TFTC: A Bitcoin Podcast

#748: The Bond Market Says Tick Tock with Luke Gromen

- Sovereign debt crisis and fiscal math: U.S. federal receipts (~$5.2 trillion) face entitlements and interest expenses exceeding 100% of receipts. Meaningful deficit reduction would require cutting defense and entitlements by ~20% simultaneously, likely triggering recession and deficit expansion, making the math politically and economically unviable. - Coming inflation and monetary policy response: Yield curve control and bond-capping measures are probable. Warsh likely to cut rates while shrinking the Fed balance sheet (pushing long yields higher), then relax bank regulations to allow treasury purchases—essentially QE rebranded.
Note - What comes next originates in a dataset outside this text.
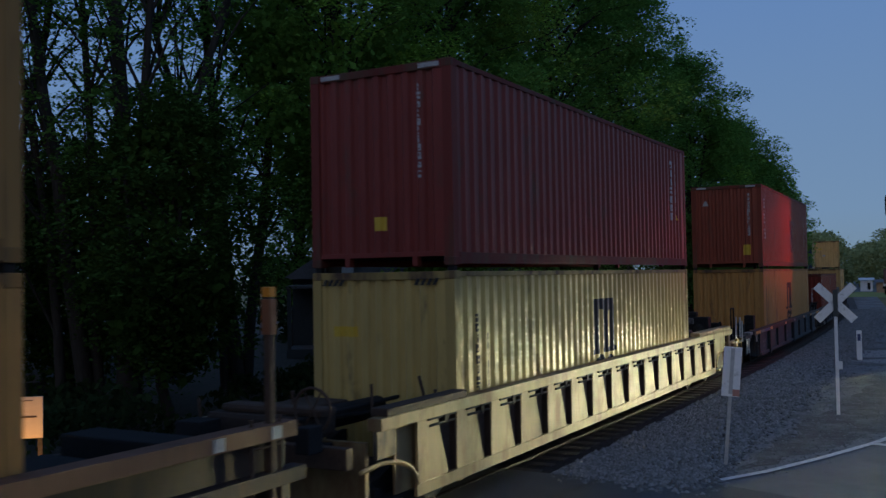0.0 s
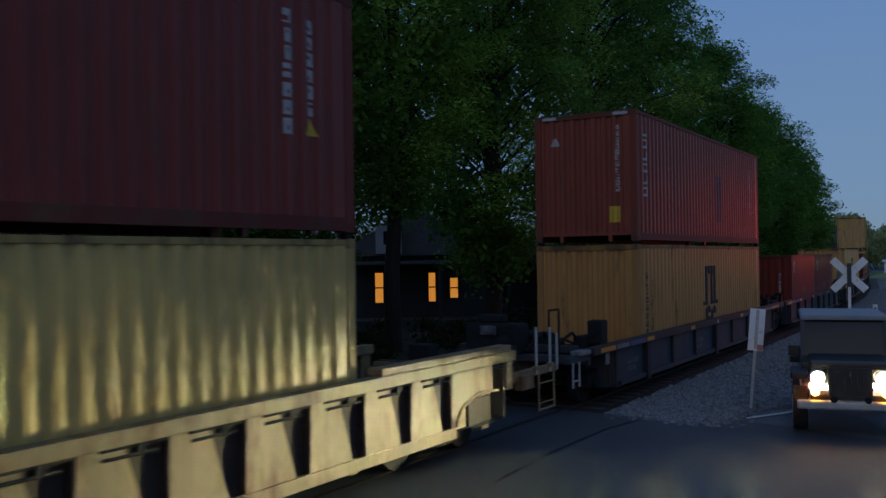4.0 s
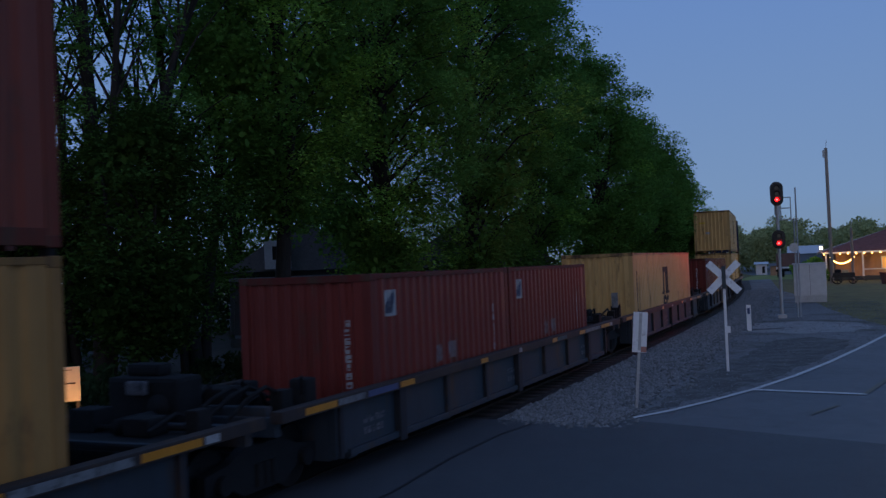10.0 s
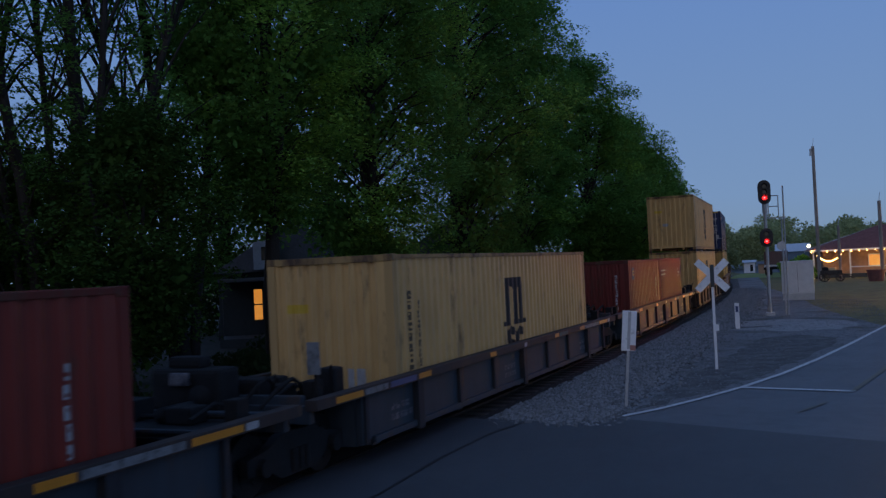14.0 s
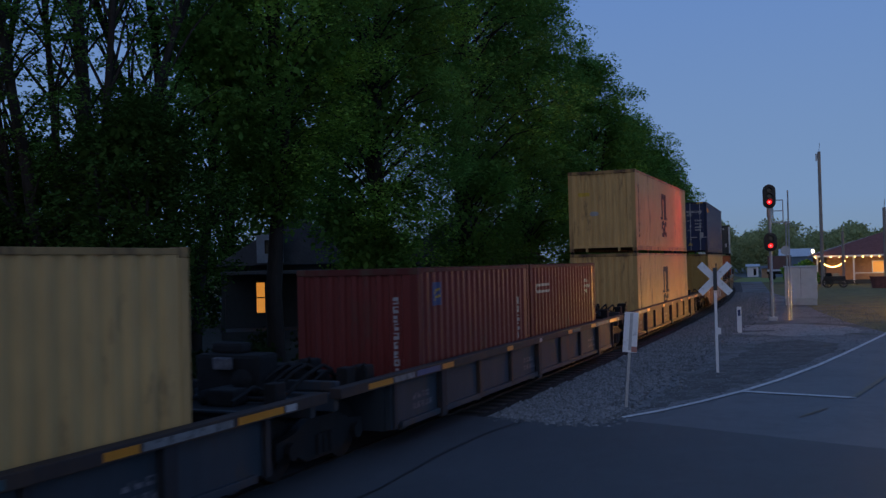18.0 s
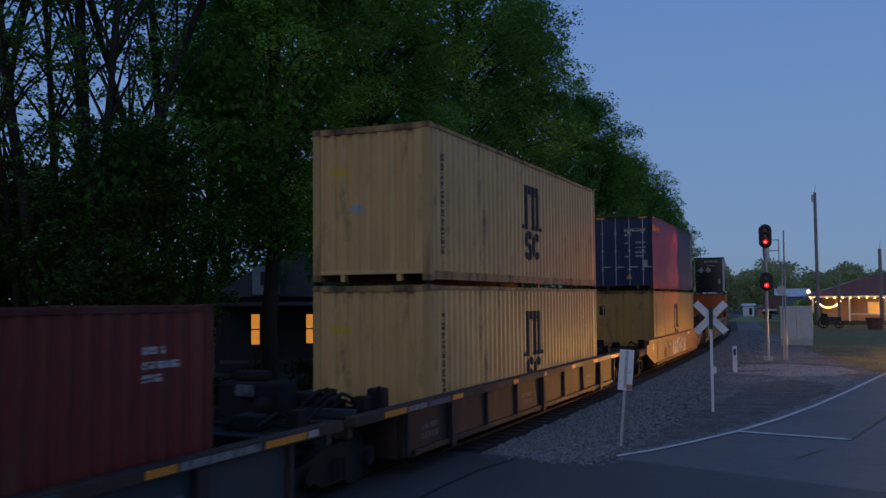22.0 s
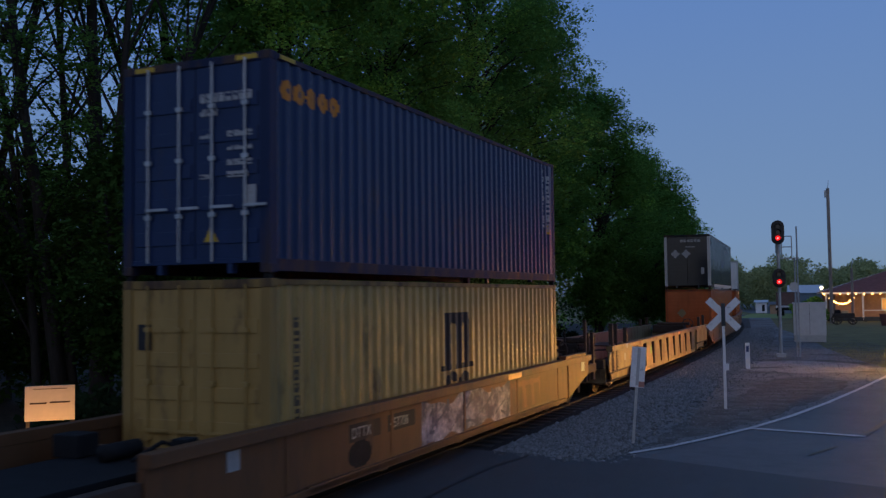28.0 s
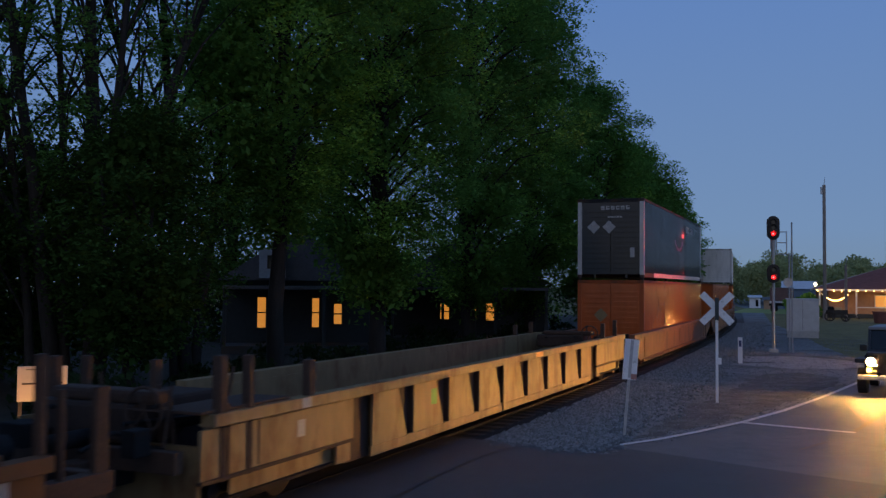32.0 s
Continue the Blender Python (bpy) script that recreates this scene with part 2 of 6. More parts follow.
SIGN_BACK = mat("bare_aluminium_sign_back", (0.50, 0.51, 0.52), rough=0.45, metal=0.3, var=0.12, scale=4)
RED_GLOW = mat("red_signal_lens", (0.6, 0.02, 0.02), rough=0.2, emit=(1.0, 0.010, 0.014), strength=3.2)
RED_CORE = mat("red_signal_core", (0.9, 0.2, 0.2), rough=0.2, emit=(1.0, 0.16, 0.17), strength=3.0)
WARM_BULB = mat("warm_bulb", (1, 0.8, 0.5), emit=(1.0, 0.50, 0.14), strength=14.0)
PORCH_GLOBE = mat("porch_lamp_globe", (1, 0.8, 0.5), emit=(1.0, 0.56, 0.18), strength=60.0)
WARM_WINDOW = mat("lit_window", (0.6, 0.4, 0.2), emit=(1.0, 0.38, 0.06), strength=0.55)
BRICK_WALL = mat("salmon_wall", (0.42, 0.25, 0.16), rough=0.85, var=0.2, scale=3)
ROOF_RED = mat("red_shingle_roof", (0.17, 0.066, 0.056), rough=0.9, var=0.35, scale=3)
SIDING = mat("pale_blue_siding", (0.12, 0.17, 0.22), rough=0.8, var=0.15, scale=1)
SIDING_PALE = mat("weathered_white_siding", (0.40, 0.42, 0.44), rough=0.8, var=0.2, scale=2)
SIDING_DARK = mat("grey_green_siding", (0.050, 0.058, 0.060), rough=0.8, var=0.2, scale=1)
ROOF_GREY = mat("grey_roof", (0.12, 0.12, 0.125), rough=0.9, var=0.25, scale=2)
HEAD_WHITE = mat("headlamp_glow", (1, 1, 1), emit=(1.0, 0.97, 0.76), strength=40.0)
HEAD_WARM = mat("warm_headlamp_glow", (1, 1, 1), emit=(1.0, 0.46, 0.10), strength=1900.0)
# glow of the panels added under the lenses to throw the beams
BEAM_WHITE = mat("headlamp_beam_panel", (1, 1, 1), emit=(1.0, 0.95, 0.62), strength=150000.0)
BEAM_WARM = mat("warm_headlamp_beam_panel", (1, 1, 1), emit=(1.0, 0.44, 0.09), strength=370000.0)
TURN_AMBER = mat("amber_lamp_glow", (1, 0.5, 0.1), emit=(1.0, 0.36, 0.04), strength=45.0)
CAR_PAINT = mat("dark_grey_car_paint", (0.020, 0.021, 0.024), rough=0.3, var=0.1)
ROOF_TOP = mat("pale_hardtop", (0.22, 0.23, 0.25), rough=0.6, var=0.1)
GLASS_DARK = mat("dark_car_glass", (0.012, 0.014, 0.016), rough=0.08, var=0.0, bump=0)
RUBBER = mat("tyre_rubber", (0.015, 0.015, 0.015), rough=0.85, var=0.2)


# ---- mesh tools ----
def box(bm, x0, x1, y0, y1, z0, z1):
    v = [bm.verts.new(c) for c in ((x0, y0, z0), (x1, y0, z0), (x1, y1, z0), (x0, y1, z0), (x0, y0, z1), (x1, y0, z1), (x1, y1, z1), (x0, y1, z1))]
    for f in ((3, 2, 1, 0), (4, 5, 6, 7), (0, 1, 5, 4), (1, 2, 6, 5), (2, 3, 7, 6), (3, 0, 4, 7)):
        bm.faces.new([v[i] for i in f])
    return bm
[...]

Inflation expected to spike to double-digit levels while being officially understated. - Iran conflict disrupting supply chains and reindustrialization: Strait of Hormuz closure reducing motor oil, sulfur, specialty gases, and other critical inputs. Combined with El Niño weather disruptions, supply-side constraints may slow the AI buildout and reindustrialization narrative despite strong demand. - AI's productivity and employment contradiction: AI is genuinely transformative but actively eliminates high-wage jobs (white-collar work in administration, math, science) faster than new roles are created. Framing this as a retraining problem ignores demographic and fiscal realities; K-shaped inequality exacerbating generational wealth gaps. - China's strategic positioning in multipolar world: Yuan clearing banks in major gold hubs (London, Singapore, UAE, Switzerland). Commodities increasingly settled in gold or yuan. China benefits from Western de-dollarization and energy diversification; every Western sanctions action pushes more nations toward Chinese infrastructure and trade settlement mechanisms. - Geopolitical and tech bubble uniqueness: Current environment combines late-stage tech bubble (with valuations justified only if growth materializes and taxes benefit government) with multipolar military competition, high sovereign debt (120% debt-to-GDP, historically unprecedented peacetime level), generational wealth inequality, and AI-driven labor disruption—a configuration never before faced by the U.S.